** Material supplied **
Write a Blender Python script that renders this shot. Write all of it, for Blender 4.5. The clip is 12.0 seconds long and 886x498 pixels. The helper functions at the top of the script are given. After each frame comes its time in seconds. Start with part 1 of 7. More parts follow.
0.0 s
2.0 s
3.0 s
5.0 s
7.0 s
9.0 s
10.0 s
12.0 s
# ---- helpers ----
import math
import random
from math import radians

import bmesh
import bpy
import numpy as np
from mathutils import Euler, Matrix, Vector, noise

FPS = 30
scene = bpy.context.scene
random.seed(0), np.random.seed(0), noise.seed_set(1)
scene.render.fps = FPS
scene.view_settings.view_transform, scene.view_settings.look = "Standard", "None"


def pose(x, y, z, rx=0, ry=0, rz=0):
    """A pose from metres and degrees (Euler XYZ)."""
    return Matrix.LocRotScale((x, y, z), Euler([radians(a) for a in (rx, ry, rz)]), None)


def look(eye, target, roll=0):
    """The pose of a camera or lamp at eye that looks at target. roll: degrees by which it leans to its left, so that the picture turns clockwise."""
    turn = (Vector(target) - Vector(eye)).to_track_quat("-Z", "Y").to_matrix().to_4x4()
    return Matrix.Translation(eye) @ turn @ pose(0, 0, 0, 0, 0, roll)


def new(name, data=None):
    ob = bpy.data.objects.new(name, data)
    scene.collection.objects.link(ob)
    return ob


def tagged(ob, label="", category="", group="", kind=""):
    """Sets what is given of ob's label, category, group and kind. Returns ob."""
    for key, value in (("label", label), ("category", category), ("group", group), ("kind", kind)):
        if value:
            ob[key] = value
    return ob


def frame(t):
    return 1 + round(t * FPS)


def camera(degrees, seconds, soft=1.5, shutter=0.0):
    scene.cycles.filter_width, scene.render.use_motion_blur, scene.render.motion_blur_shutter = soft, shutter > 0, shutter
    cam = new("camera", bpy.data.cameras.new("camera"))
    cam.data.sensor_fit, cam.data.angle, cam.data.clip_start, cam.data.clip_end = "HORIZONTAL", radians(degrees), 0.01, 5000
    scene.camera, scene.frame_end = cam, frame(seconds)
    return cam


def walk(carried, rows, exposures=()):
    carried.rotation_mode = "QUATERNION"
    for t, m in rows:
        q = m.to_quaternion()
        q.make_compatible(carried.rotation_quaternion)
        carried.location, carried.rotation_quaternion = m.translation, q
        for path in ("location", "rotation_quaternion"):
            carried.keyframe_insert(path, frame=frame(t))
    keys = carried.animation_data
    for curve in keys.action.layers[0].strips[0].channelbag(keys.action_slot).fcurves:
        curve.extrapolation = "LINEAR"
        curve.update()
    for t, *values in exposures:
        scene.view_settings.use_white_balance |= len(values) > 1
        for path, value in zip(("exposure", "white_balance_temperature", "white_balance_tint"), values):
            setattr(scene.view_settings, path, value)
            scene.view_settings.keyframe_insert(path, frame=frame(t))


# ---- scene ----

---

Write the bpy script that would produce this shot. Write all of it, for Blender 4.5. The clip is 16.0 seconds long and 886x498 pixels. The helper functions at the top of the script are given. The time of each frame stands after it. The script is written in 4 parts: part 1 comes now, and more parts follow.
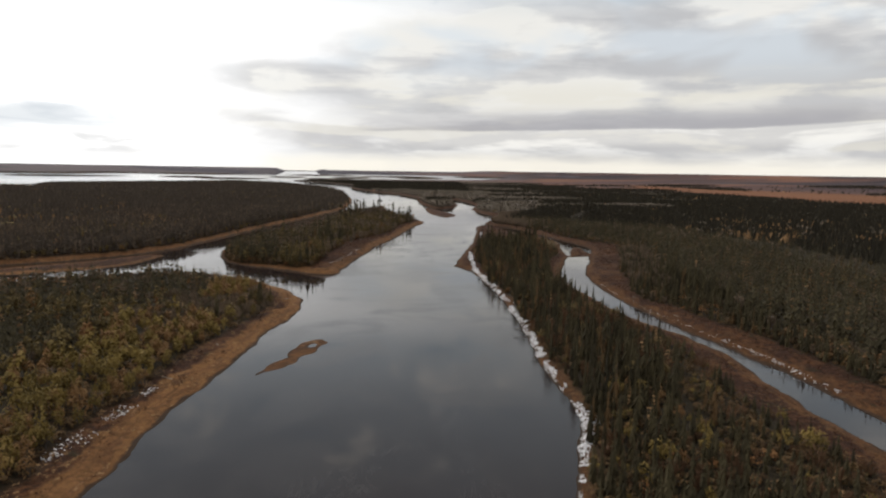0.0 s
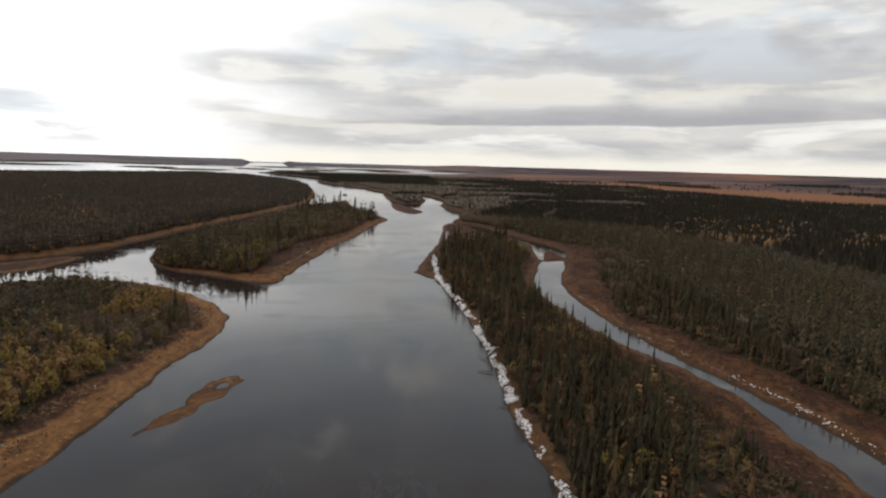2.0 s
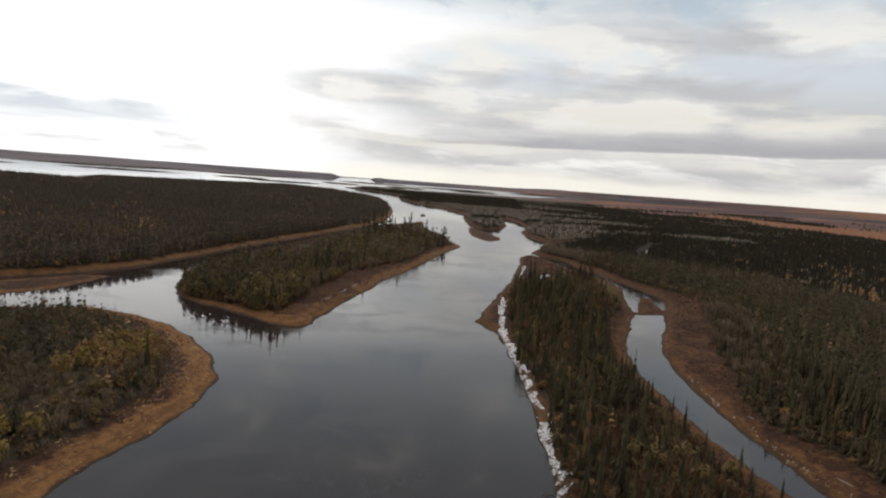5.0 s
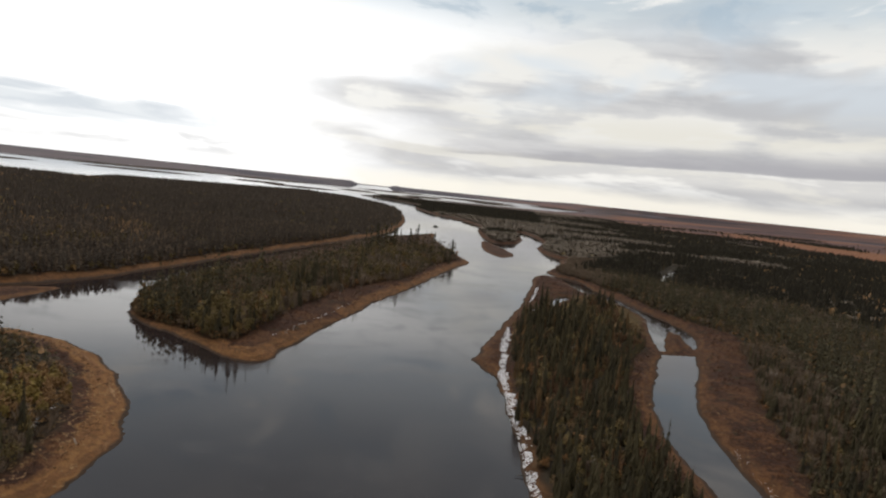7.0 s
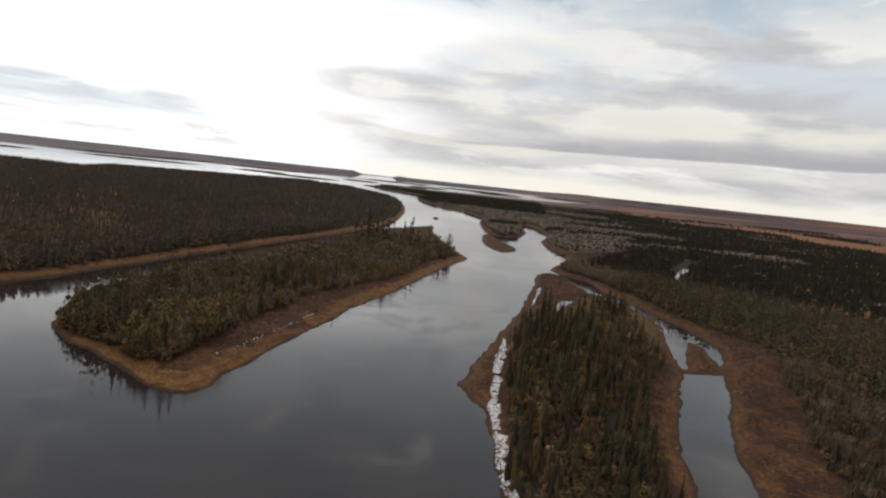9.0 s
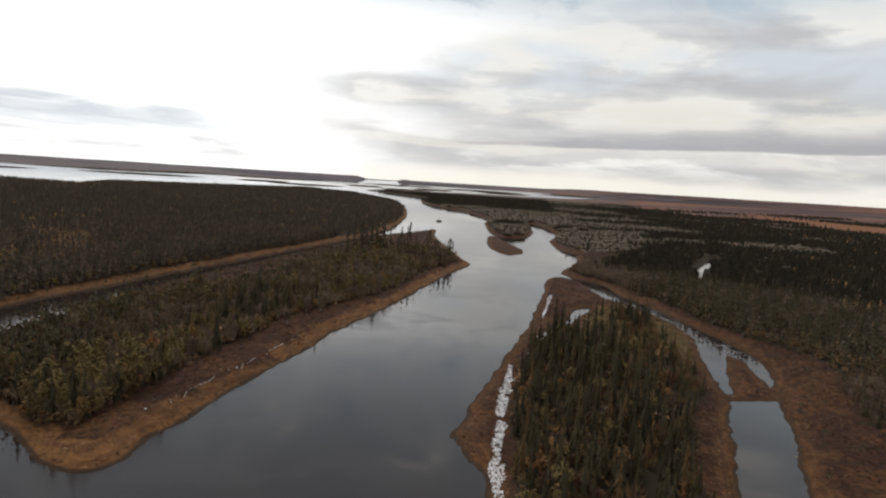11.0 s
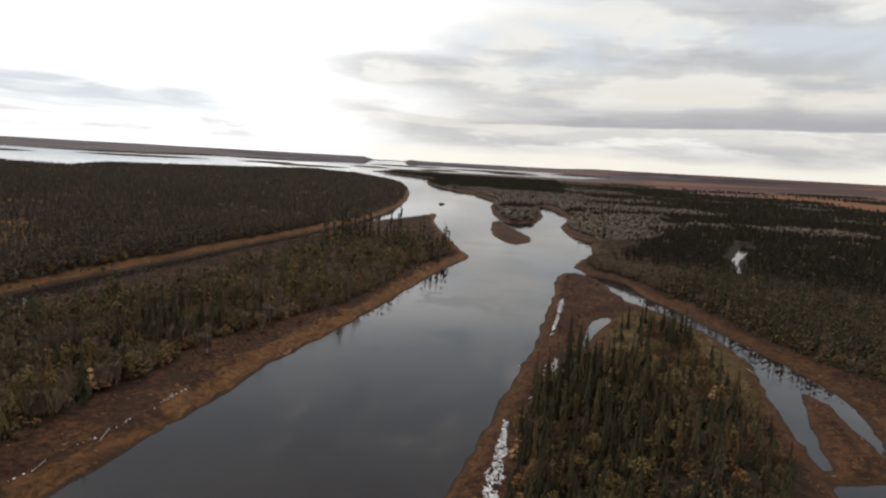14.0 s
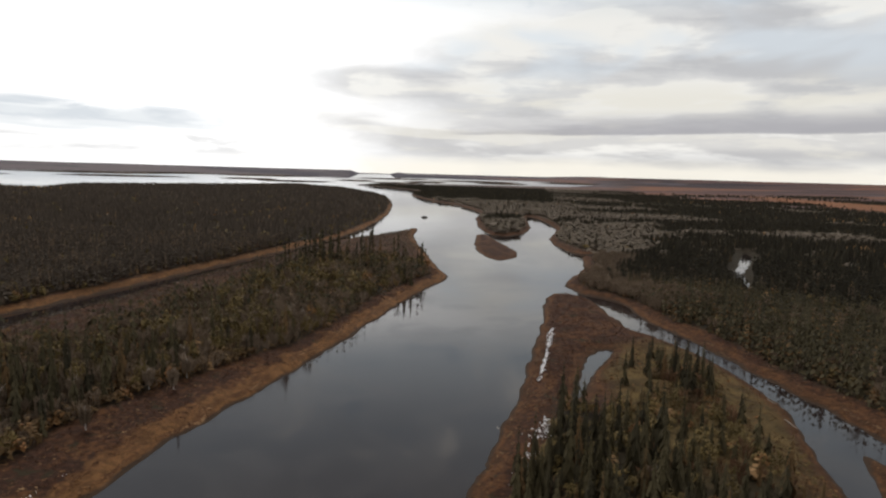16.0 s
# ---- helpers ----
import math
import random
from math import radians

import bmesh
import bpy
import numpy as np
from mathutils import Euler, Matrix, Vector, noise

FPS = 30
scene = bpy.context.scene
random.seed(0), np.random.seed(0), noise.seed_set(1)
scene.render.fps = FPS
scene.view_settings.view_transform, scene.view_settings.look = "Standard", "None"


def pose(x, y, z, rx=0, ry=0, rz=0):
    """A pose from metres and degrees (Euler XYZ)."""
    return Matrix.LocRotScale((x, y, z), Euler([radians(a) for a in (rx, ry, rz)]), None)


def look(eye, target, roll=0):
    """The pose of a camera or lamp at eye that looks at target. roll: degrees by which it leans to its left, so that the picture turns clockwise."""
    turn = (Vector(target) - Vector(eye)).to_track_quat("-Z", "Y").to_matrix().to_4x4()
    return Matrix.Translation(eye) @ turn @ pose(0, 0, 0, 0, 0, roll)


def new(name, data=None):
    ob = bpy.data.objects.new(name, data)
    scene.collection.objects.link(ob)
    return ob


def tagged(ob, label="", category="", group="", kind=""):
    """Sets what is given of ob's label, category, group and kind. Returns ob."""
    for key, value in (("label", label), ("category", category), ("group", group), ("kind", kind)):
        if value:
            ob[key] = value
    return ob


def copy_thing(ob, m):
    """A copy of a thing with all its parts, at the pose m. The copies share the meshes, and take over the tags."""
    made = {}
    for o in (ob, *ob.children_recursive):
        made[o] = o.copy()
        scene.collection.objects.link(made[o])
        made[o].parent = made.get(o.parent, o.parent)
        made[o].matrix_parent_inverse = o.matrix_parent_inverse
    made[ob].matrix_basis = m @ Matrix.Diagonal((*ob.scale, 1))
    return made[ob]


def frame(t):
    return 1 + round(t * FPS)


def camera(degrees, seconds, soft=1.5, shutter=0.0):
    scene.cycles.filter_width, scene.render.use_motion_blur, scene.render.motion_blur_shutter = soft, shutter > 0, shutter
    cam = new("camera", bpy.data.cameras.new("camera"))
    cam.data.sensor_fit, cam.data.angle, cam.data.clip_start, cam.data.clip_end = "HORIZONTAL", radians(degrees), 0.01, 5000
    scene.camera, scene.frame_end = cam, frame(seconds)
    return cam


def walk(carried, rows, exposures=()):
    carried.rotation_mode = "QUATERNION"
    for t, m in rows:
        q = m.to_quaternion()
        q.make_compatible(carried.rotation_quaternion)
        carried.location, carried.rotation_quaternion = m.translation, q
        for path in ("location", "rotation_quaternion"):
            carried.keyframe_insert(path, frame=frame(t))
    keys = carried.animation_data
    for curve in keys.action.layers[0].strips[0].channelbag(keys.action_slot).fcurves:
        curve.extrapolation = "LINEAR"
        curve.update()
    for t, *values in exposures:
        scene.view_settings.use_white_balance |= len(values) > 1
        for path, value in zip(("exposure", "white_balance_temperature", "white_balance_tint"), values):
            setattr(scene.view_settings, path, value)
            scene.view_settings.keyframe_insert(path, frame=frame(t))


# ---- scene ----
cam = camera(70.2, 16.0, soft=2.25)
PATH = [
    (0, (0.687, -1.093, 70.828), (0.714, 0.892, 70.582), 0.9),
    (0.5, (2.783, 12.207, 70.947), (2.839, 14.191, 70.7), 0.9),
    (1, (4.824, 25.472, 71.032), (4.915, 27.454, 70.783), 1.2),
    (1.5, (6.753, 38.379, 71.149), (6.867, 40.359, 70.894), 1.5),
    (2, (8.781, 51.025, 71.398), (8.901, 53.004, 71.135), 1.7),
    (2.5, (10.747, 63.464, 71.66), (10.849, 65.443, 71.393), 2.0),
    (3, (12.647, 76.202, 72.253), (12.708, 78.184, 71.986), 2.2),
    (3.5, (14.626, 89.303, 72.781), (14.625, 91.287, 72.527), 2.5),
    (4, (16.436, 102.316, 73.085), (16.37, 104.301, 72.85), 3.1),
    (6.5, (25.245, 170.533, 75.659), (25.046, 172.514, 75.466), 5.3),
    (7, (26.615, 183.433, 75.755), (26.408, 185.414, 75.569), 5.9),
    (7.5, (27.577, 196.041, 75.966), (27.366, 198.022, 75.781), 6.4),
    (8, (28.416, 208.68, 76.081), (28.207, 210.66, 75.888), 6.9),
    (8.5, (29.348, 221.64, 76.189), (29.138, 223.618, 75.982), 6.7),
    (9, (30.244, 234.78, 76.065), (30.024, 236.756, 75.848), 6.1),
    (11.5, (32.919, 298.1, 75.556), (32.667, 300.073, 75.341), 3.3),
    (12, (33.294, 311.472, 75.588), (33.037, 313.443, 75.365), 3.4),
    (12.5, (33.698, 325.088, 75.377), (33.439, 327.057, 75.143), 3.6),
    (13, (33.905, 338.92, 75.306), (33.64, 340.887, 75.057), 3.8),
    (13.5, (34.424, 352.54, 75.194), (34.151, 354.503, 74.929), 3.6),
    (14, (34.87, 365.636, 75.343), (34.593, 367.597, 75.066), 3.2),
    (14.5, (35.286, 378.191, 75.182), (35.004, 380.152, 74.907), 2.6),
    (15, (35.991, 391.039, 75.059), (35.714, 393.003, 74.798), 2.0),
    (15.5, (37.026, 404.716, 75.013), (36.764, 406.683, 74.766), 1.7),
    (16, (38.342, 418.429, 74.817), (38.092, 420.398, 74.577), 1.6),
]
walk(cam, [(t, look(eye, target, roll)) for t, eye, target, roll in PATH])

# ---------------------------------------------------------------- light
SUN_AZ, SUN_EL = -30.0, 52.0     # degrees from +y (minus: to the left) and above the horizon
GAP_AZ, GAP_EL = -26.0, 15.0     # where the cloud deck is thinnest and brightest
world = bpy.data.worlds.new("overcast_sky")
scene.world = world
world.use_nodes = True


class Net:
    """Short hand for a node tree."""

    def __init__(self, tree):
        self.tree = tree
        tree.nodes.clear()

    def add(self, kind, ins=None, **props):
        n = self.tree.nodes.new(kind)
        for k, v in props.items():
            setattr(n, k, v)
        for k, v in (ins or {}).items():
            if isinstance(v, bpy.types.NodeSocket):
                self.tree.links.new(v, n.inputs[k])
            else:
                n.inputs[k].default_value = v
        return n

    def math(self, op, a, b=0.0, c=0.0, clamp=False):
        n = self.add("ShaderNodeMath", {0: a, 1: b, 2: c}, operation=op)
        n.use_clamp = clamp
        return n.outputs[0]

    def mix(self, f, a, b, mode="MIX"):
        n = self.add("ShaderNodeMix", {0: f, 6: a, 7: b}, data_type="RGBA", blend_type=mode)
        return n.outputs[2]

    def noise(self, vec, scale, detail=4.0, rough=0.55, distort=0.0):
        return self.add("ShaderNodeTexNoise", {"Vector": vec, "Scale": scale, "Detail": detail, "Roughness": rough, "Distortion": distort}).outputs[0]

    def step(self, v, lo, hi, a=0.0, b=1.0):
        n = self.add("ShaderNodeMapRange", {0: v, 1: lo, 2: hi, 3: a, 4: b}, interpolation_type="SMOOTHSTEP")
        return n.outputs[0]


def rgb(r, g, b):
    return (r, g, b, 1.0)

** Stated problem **
Lines that hold "made" are the ones to copy; find all of them.

** The output **
    made = {}
        made[o] = o.copy()
        scene.collection.objects.link(made[o])
        made[o].parent = made.get(o.parent, o.parent)
        made[o].matrix_parent_inverse = o.matrix_parent_inverse
    made[ob].matrix_basis = m @ Matrix.Diagonal((*ob.scale, 1))
    return made[ob]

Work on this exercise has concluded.